Figures 10 and 11 are based on the concept of a “benchmark” wage for finance. This is the wage that you would expect people in finance to get based solely on their relative education level (which we know went up after 1980), the skill premium (the amount that more highly-skilled people earn throughout the economy, which has also gone up since 1980), and the relative risk of unemployment (if you are more likely to be fired, you should be paid more to compensate).
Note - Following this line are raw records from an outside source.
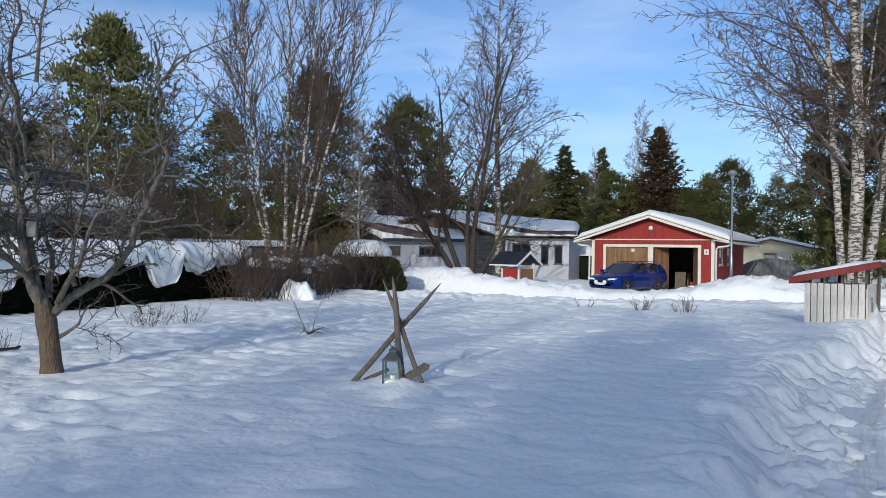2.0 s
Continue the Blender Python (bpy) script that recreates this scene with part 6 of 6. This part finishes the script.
# refuse shelter by the drive
bs = thing("refuse_shelter", "small white slatted refuse shelter with a sloping faded red roof", "shelter", (0.62, 17.62, 0.10), -23.0)
pkt = part("slat", MB().box(-0.056, 0.056, -0.012, 0.012, 0.0, 1.10), M_PICKET, bs, m=Matrix.Translation((0.06, 0, 0)))
for k in range(1, 9):
    same("slat", pkt, bs, Matrix.Translation((0.06 + 0.132 * k, 0, 0.006 * ((k * 7) % 3 - 1))))
for k in range(4):
    same("slat", pkt, bs, Matrix.Translation((1.20, 0.08 + 0.128 * k, 0.01 * (k % 2))) @ Matrix.Rotation(radians(90), 4, "Z"))
for k in range(6):
    same("slat", pkt, bs, Matrix.Translation((0.0, 0.08 + 0.13 * k, 0)) @ Matrix.Rotation(radians(90), 4, "Z"))
for k in range(9):
    same("slat", pkt, bs, Matrix.Translation((0.06 + 0.132 * k, 0.86, 0)))
part("rail", MB().box(0.0, 1.2, 0.014, 0.05, 0.20, 0.28), M_PICKET, bs)
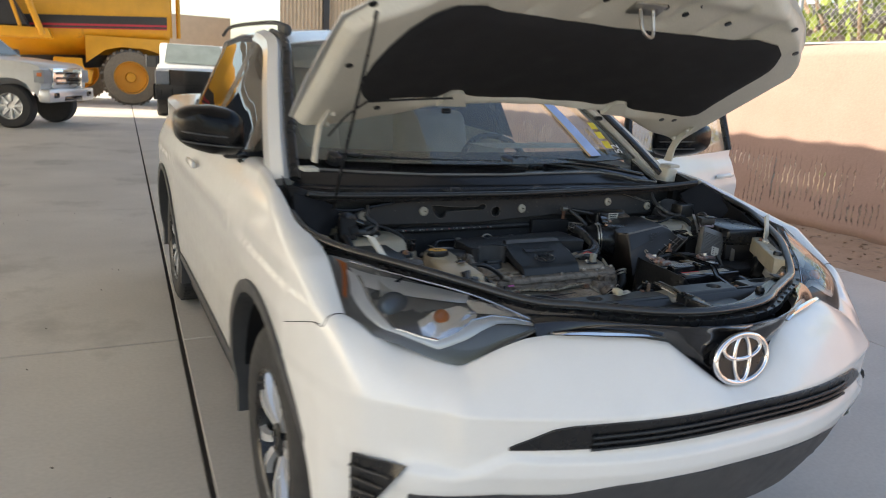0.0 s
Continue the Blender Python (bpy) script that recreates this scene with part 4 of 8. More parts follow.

Figure 10 shows that given all this, you would have expected finance salaries to go up about 20% relative to the rest of the economy since 1980, but in fact they have gone up about 65%. The excess wage (Figure 11) — the difference between the amount people in finance make and the amount you would expect them to make — reached about 0.4 this decade; that means that if the average American is making $100, you might expect people in finance to make $125 (based on education, skill premium, and unemployment risk), but instead they are making $165.

The last set of regressions attempts to determine whether the excess wage in finance is due to characteristics of individuals in finance that are not observable in the previous regression. They do this by looking at the Census Bureau’s Current Population Survey, which is an individual-level sample. They determine that over the entire sample period (1967-2005), even after controlling for individual characteristics, working in finance is worth a 4.4% wage premium (Table 5; 8.3% for people with post-graduate education). Looking at specific time periods (Table 6), the wage premium only appears in 1986; from 1986 through 2005 it averages 6.0%. Comparing these wage premiums to the excess wage for the industry as a whole, they conclude that 30-50% of the excess wage is not due to differences in ability, but represents pure rents.

Note that the wage premiums calculated here cannot be compared to the excess wage in Figure 11, because Figure 11 is estimated using industry-level data, and the estimates in Tables 5-6 use the CPS, which suffers from top-coding (incomes are reported in categories, and there are no categories for the super-rich). My interpretation is that Figure 11 is the best way to see the size of the excess wage, since it doesn’t suffer from top-coding; Tables 5-6 are primarily useful for showing what proportion (30-50%, according to Philippon and Reshef) of that excess wage cannot be explained by differences between individuals.

So note in particular that the 30-50% number in the paper does not refer to the wage premium of people in finance; it is the proportion of the wage premium that cannot be otherwise explained. The excess wage itself depends on how you measure it. In Figure 11 (difference between finance wages and what finance wages would be expected to be based on education, skill premium, and unemployment risk) it gets up to 40%, but only in the last few years.

In any case, it’s clear that people in finance make more than people not in finance, and that you can’t explain it away just by saying they are more educated or their jobs are more risky. Now in one sense the defenders of high Wall Street pay are correct: people are probably getting roughly what they could make if they walked across the street and went to another bank. But that doesn’t answer the question of whether the whole industry is making a mistake and transferring wealth to employees that should go to shareholders.